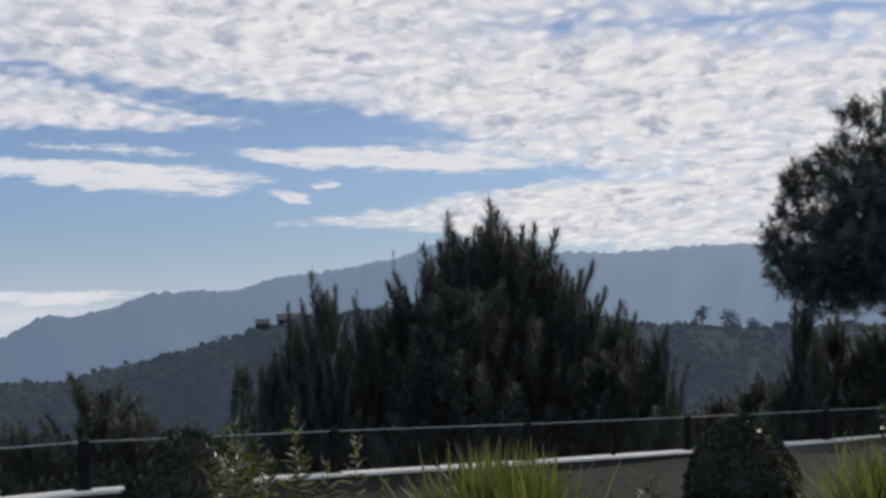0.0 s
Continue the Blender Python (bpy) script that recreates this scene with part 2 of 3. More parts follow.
    bg.inputs["Strength"].default_value = 0.1
    out = k.node("ShaderNodeOutputWorld")
    k.put(out.inputs["Surface"], bg.outputs[0])


SKY_TINT = (0.91, 1.0, 1.26)
SKY_TINT_SUN = (0.80, 0.77, 0.80)
CLOUD_FAR = (6.4, 6.9, 8.5)
CLOUD_NEAR = (7.9, 7.7, 7.8)
CLOUD_GREY = (3.7, 4.1, 5.1)
BANK_TOP = (7.9, 7.9, 8.9)
HAZE = (3.4, 4.8, 7.1)
HAZE_SUN = (5.1, 5.8, 7.4)
build_world()

sun = new("sun", bpy.data.lights.new("sun", "SUN"))
sun.data.energy, sun.data.angle, sun.data.color = 2.0, radians(0.6), (1.0, 0.93, 0.82)
sun.matrix_world = look(bearing(SUN_AZ, 60, 60 * math.tan(radians(SUN_EL))), (0, 0, 0))


# ---- materials ----
def material(name, colour, rough=0.8, vary=0.25, scale=3.0, bump=0.0, metal=0.0, second=None, patch=0.4, island=0.0, translucent=0.0, glow=None, glow_sun=None):
    """A plain surface: grain and larger blotches over one or two base colours, with some relief; glow adds haze as
    emission.
    """
    m = bpy.data.materials.new(name)
    m.use_nodes = True
    m.node_tree.nodes.clear()
    k = Nodes(m.node_tree)
    place = k.node("ShaderNodeTexCoord").outputs["Object"]
    fine = k.noise(place, scale * 8, 4.0, 0.6)
    broad = k.noise(place, scale, 3.0, 0.55)
    base = k.mix(k.ramp(broad, 0.5 - patch / 2, 0.5 + patch / 2), colour, second or tuple(c * 0.7 for c in colour))
    value = k.math("ADD", 1.0 - vary, k.math("MULTIPLY", fine, 2 * vary))
    if island:
        rnd = k.node("ShaderNodeNewGeometry").outputs["Random Per Island"]
        value = k.math("MULTIPLY", value, k.math("ADD", 1.0 - island, k.math("MULTIPLY", rnd, 2 * island)))
    base = k.mix(1.0, base, k.xyz(value, value, value), "MULTIPLY")
    p = k.node("ShaderNodeBsdfPrincipled")
    k.put(p.inputs["Base Color"], base)
    k.put(p.inputs["Roughness"], k.ramp(fine, 0.2, 0.8, max(rough - 0.1, 0.05), min(rough + 0.1, 1.0)))
    p.inputs["Metallic"].default_value = metal
    if bump:
        b = k.node("ShaderNodeBump")
        b.inputs["Strength"].default_value = bump
        b.inputs["Distance"].default_value = 0.02
        k.put(b.inputs["Height"], fine)
        k.put(p.inputs["Normal"], b.outputs[0])
    shader = p.outputs[0]
    p.inputs["Specular IOR Level"].default_value = 0.5 if rough < 0.6 else 0.08
    # haze painted as emission, shifting to a second colour towards the sun
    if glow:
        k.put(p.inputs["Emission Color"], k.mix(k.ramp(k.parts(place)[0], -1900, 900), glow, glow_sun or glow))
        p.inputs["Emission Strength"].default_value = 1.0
    if translucent:
        t = k.node("ShaderNodeBsdfTranslucent")
        k.put(t.inputs["Color"], k.mix(1.0, base, (1.9, 1.9, 0.9), "MULTIPLY"))
        s = k.node("ShaderNodeMixShader")
        s.inputs[0].default_value = translucent
        k.put(s.inputs[1], shader)
        k.put(s.inputs[2], t.outputs[0])
        shader = s.outputs[0]
    k.put(k.node("ShaderNodeOutputMaterial").inputs["Surface"], shader)
    return m


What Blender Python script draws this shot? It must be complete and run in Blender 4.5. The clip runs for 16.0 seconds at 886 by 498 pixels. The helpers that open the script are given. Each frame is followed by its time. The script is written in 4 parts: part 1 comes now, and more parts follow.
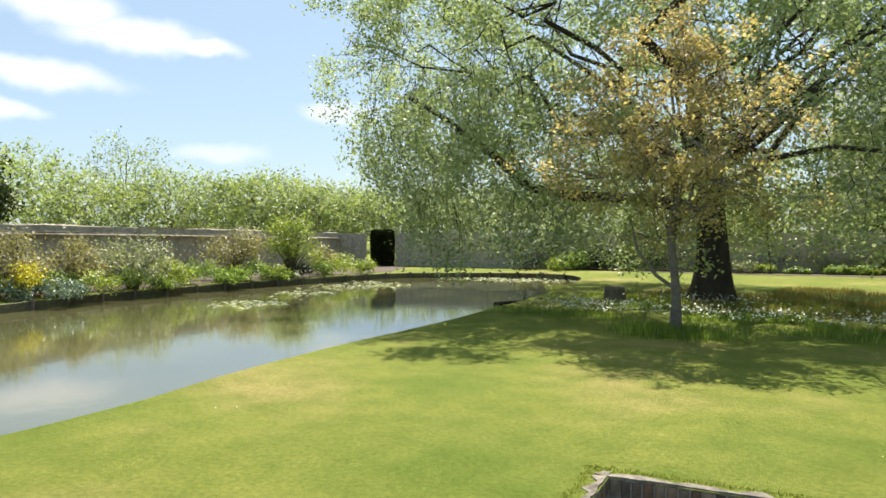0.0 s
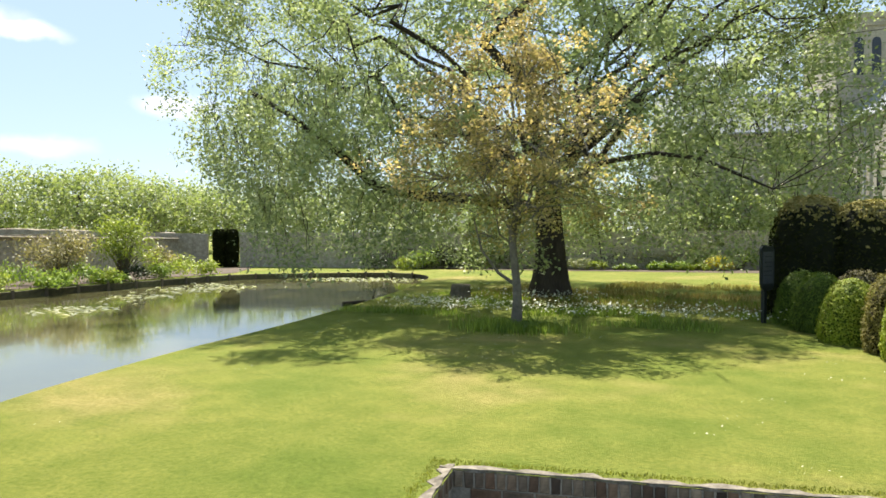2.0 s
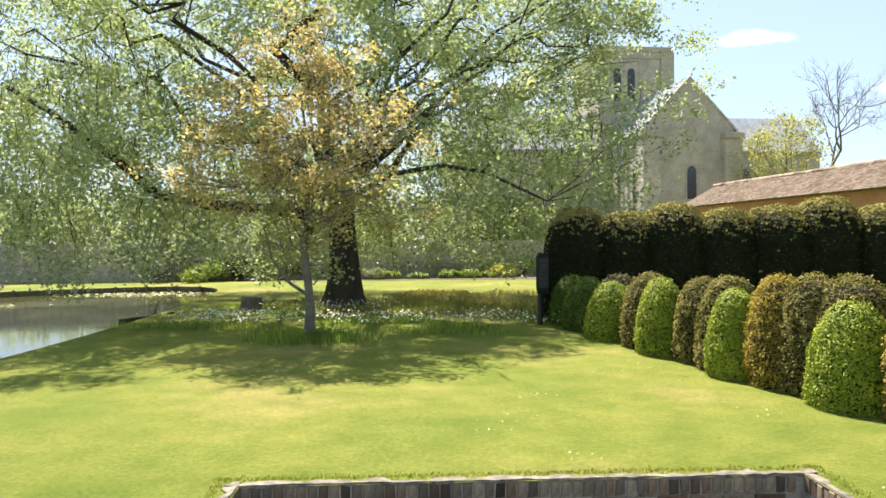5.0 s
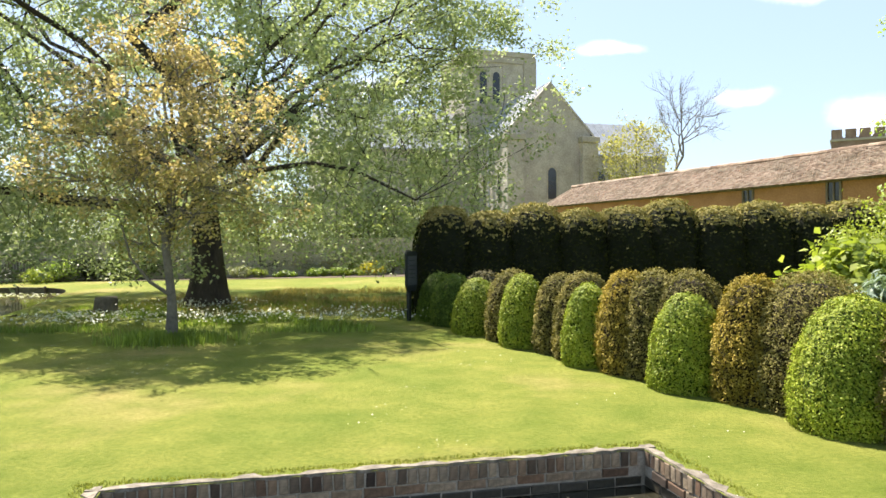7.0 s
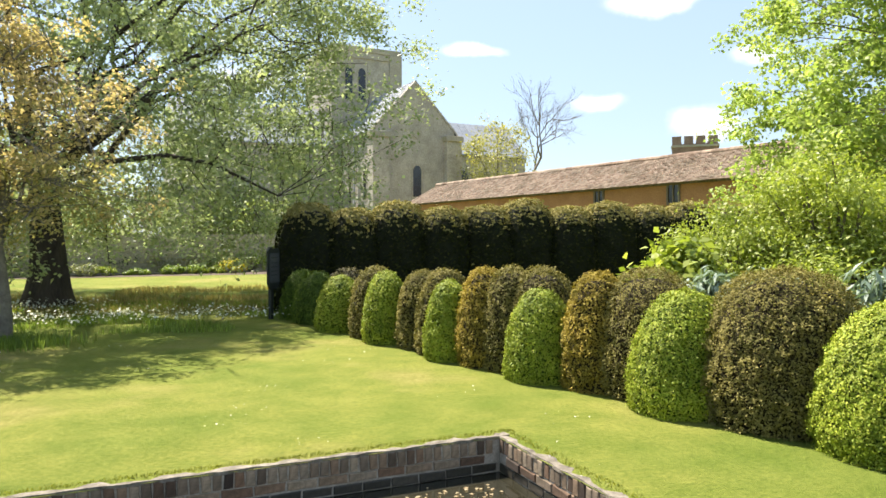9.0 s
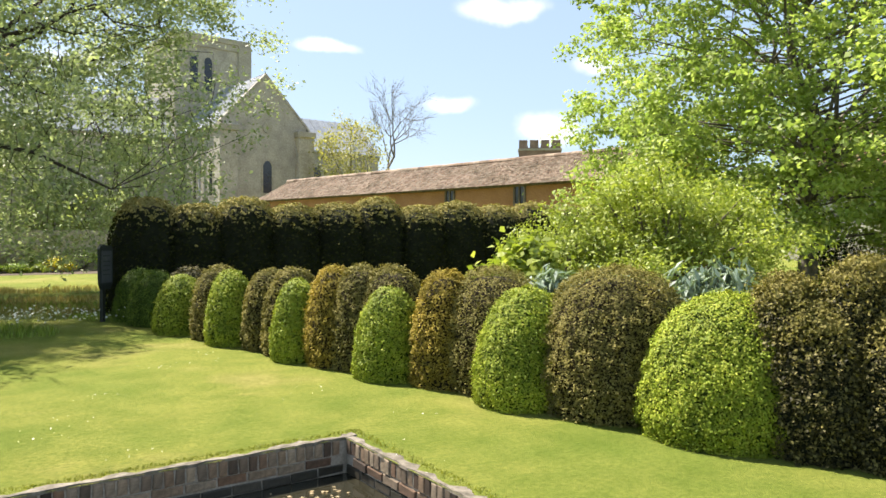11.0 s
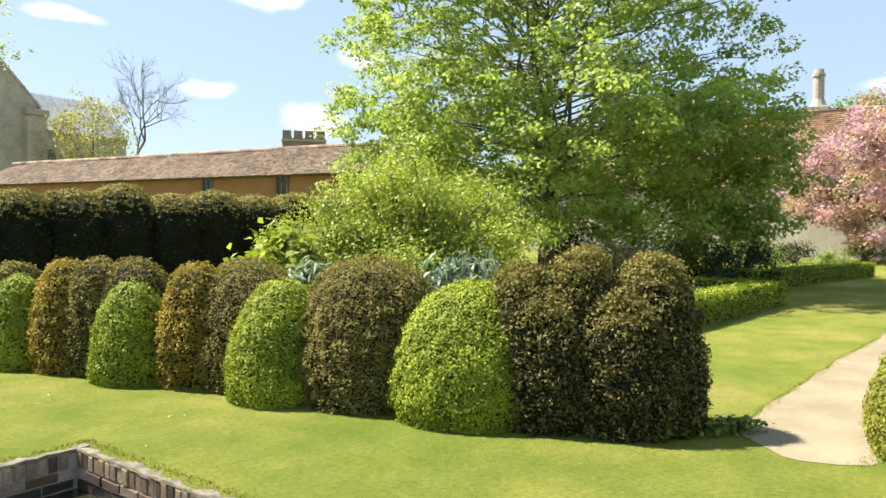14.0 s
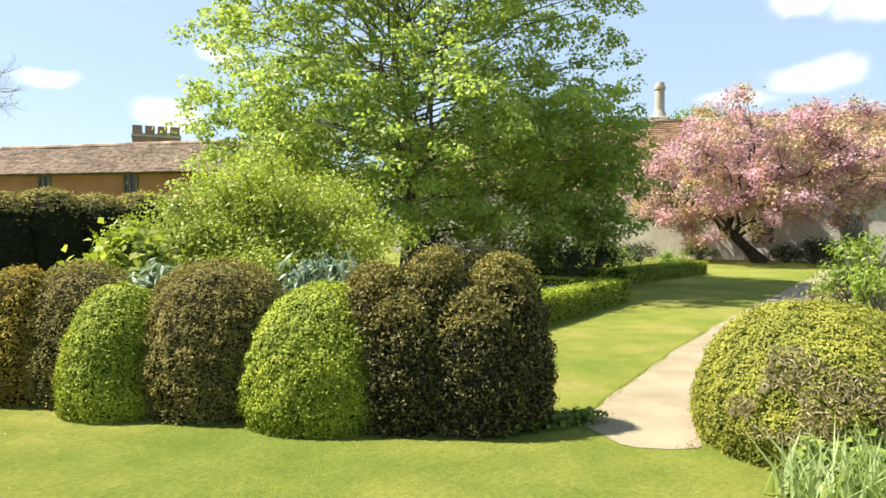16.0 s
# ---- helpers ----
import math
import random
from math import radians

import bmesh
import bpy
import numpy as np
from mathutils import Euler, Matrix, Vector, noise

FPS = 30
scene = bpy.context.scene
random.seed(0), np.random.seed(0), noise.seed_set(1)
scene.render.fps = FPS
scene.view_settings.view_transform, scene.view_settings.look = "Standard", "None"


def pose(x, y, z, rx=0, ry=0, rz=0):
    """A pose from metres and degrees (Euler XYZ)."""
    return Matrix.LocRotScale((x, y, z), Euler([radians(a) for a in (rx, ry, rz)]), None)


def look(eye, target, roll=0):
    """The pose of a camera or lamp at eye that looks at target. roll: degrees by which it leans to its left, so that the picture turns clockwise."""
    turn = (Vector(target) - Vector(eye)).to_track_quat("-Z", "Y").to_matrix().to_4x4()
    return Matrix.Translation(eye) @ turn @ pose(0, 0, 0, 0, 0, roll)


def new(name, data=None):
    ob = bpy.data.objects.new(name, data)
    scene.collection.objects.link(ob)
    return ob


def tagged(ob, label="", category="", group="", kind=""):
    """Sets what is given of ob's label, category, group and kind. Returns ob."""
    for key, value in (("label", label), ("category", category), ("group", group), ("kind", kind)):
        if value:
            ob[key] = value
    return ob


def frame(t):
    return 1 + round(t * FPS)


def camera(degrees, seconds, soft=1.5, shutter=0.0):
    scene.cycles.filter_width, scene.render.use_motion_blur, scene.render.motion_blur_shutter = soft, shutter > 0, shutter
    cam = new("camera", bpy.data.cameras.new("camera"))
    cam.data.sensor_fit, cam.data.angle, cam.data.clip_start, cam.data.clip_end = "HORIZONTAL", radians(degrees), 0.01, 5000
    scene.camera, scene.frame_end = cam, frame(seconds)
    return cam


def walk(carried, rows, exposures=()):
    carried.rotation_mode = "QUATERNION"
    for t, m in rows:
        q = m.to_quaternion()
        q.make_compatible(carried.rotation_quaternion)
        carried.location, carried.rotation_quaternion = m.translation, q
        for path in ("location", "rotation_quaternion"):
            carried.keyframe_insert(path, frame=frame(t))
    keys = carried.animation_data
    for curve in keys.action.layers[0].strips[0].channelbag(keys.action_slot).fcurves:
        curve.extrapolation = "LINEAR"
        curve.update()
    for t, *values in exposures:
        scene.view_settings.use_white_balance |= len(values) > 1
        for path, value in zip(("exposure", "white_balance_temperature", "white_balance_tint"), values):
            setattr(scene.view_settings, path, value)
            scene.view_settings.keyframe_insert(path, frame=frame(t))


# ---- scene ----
cam = camera(63.48, 16.0, 1.6)
ROWS = [
    (0.0, -0.131, 0.251, 1.618, 40.27, -1.1, 0.05), (0.5, -0.119, 0.245, 1.619, 37.27, -1.18, -0.06),
    (1.0, -0.104, 0.24, 1.619, 34.2, -1.19, -0.02), (1.5, -0.1, 0.246, 1.618, 31.23, -1.19, -0.02),
    (2.0, -0.099, 0.253, 1.615, 28.26, -1.13, -0.11), (2.5, -0.101, 0.273, 1.61, 25.4, -1.01, -0.17),
    (3.0, -0.095, 0.3, 1.604, 22.6, -0.85, -0.28), (3.5, -0.084, 0.317, 1.599, 19.87, -0.71, -0.36),
    (4.0, -0.069, 0.309, 1.595, 17.19, -0.55, -0.4), (6.5, -0.025, 0.138, 1.594, 4.29, -0.49, -0.49),
    (7.0, -0.028, 0.087, 1.592, 1.58, -0.61, -0.41), (7.5, -0.026, 0.049, 1.593, -1.11, -0.73, -0.33),
    (8.0, -0.025, 0.024, 1.596, -3.79, -0.83, -0.25), (8.5, -0.013, 0.008, 1.598, -6.43, -0.89, -0.15),
    (9.0, 0.0, 0.0, 1.599, -9.12, -0.92, -0.17), (11.5, 0.073, 0.036, 1.598, -23.91, -1.14, 0.27),
    (12.0, 0.092, 0.033, 1.604, -27.07, -1.28, 0.26), (12.5, 0.097, 0.024, 1.607, -30.28, -1.42, 0.33),
    (13.0, 0.103, 0.022, 1.604, -33.45, -1.5, 0.47), (13.5, 0.118, 0.015, 1.598, -36.5, -1.53, 0.5),
    (14.0, 0.135, 0.005, 1.594, -39.41, -1.56, 0.54), (14.5, 0.148, -0.008, 1.593, -42.23, -1.53, 0.58),
    (15.0, 0.181, -0.012, 1.591, -44.89, -1.49, 0.58), (15.5, 0.203, -0.025, 1.591, -47.52, -1.43, 0.6),
    (16.0, 0.226, -0.04, 1.592, -50.13, -1.36, 0.58),
]
walk(cam, [(t, pose(x, y, z, 90 + pitch, 0, yaw) @ pose(0, 0, 0, 0, 0, roll)) for t, x, y, z, yaw, pitch, roll in ROWS],
     [(0.0, 1.2, 6400, 9), (3.5, 1.58, 6500, 14), (7.0, 1.66, 6500, 15), (9.0, 1.6, 6500, 15), (12.5, 1.47, 6500, 14), (16.0, 1.5, 6500, 13)])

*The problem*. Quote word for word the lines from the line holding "# ---- helpers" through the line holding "radians(degrees), 0.01, 5000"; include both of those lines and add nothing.

*Task response*.
# ---- helpers ----
import math
import random
from math import radians

import bmesh
import bpy
import numpy as np
from mathutils import Euler, Matrix, Vector, noise

FPS = 30
scene = bpy.context.scene
random.seed(0), np.random.seed(0), noise.seed_set(1)
scene.render.fps = FPS
scene.view_settings.view_transform, scene.view_settings.look = "Standard", "None"


def pose(x, y, z, rx=0, ry=0, rz=0):
    """A pose from metres and degrees (Euler XYZ)."""
    return Matrix.LocRotScale((x, y, z), Euler([radians(a) for a in (rx, ry, rz)]), None)


def look(eye, target, roll=0):
    """The pose of a camera or lamp at eye that looks at target. roll: degrees by which it leans to its left, so that the picture turns clockwise."""
    turn = (Vector(target) - Vector(eye)).to_track_quat("-Z", "Y").to_matrix().to_4x4()
    return Matrix.Translation(eye) @ turn @ pose(0, 0, 0, 0, 0, roll)


def new(name, data=None):
    ob = bpy.data.objects.new(name, data)
    scene.collection.objects.link(ob)
    return ob


def tagged(ob, label="", category="", group="", kind=""):
    """Sets what is given of ob's label, category, group and kind. Returns ob."""
    for key, value in (("label", label), ("category", category), ("group", group), ("kind", kind)):
        if value:
            ob[key] = value
    return ob


def frame(t):
    return 1 + round(t * FPS)


def camera(degrees, seconds, soft=1.5, shutter=0.0):
    scene.cycles.filter_width, scene.render.use_motion_blur, scene.render.motion_blur_shutter = soft, shutter > 0, shutter
    cam = new("camera", bpy.data.cameras.new("camera"))
    cam.data.sensor_fit, cam.data.angle, cam.data.clip_start, cam.data.clip_end = "HORIZONTAL", radians(degrees), 0.01, 5000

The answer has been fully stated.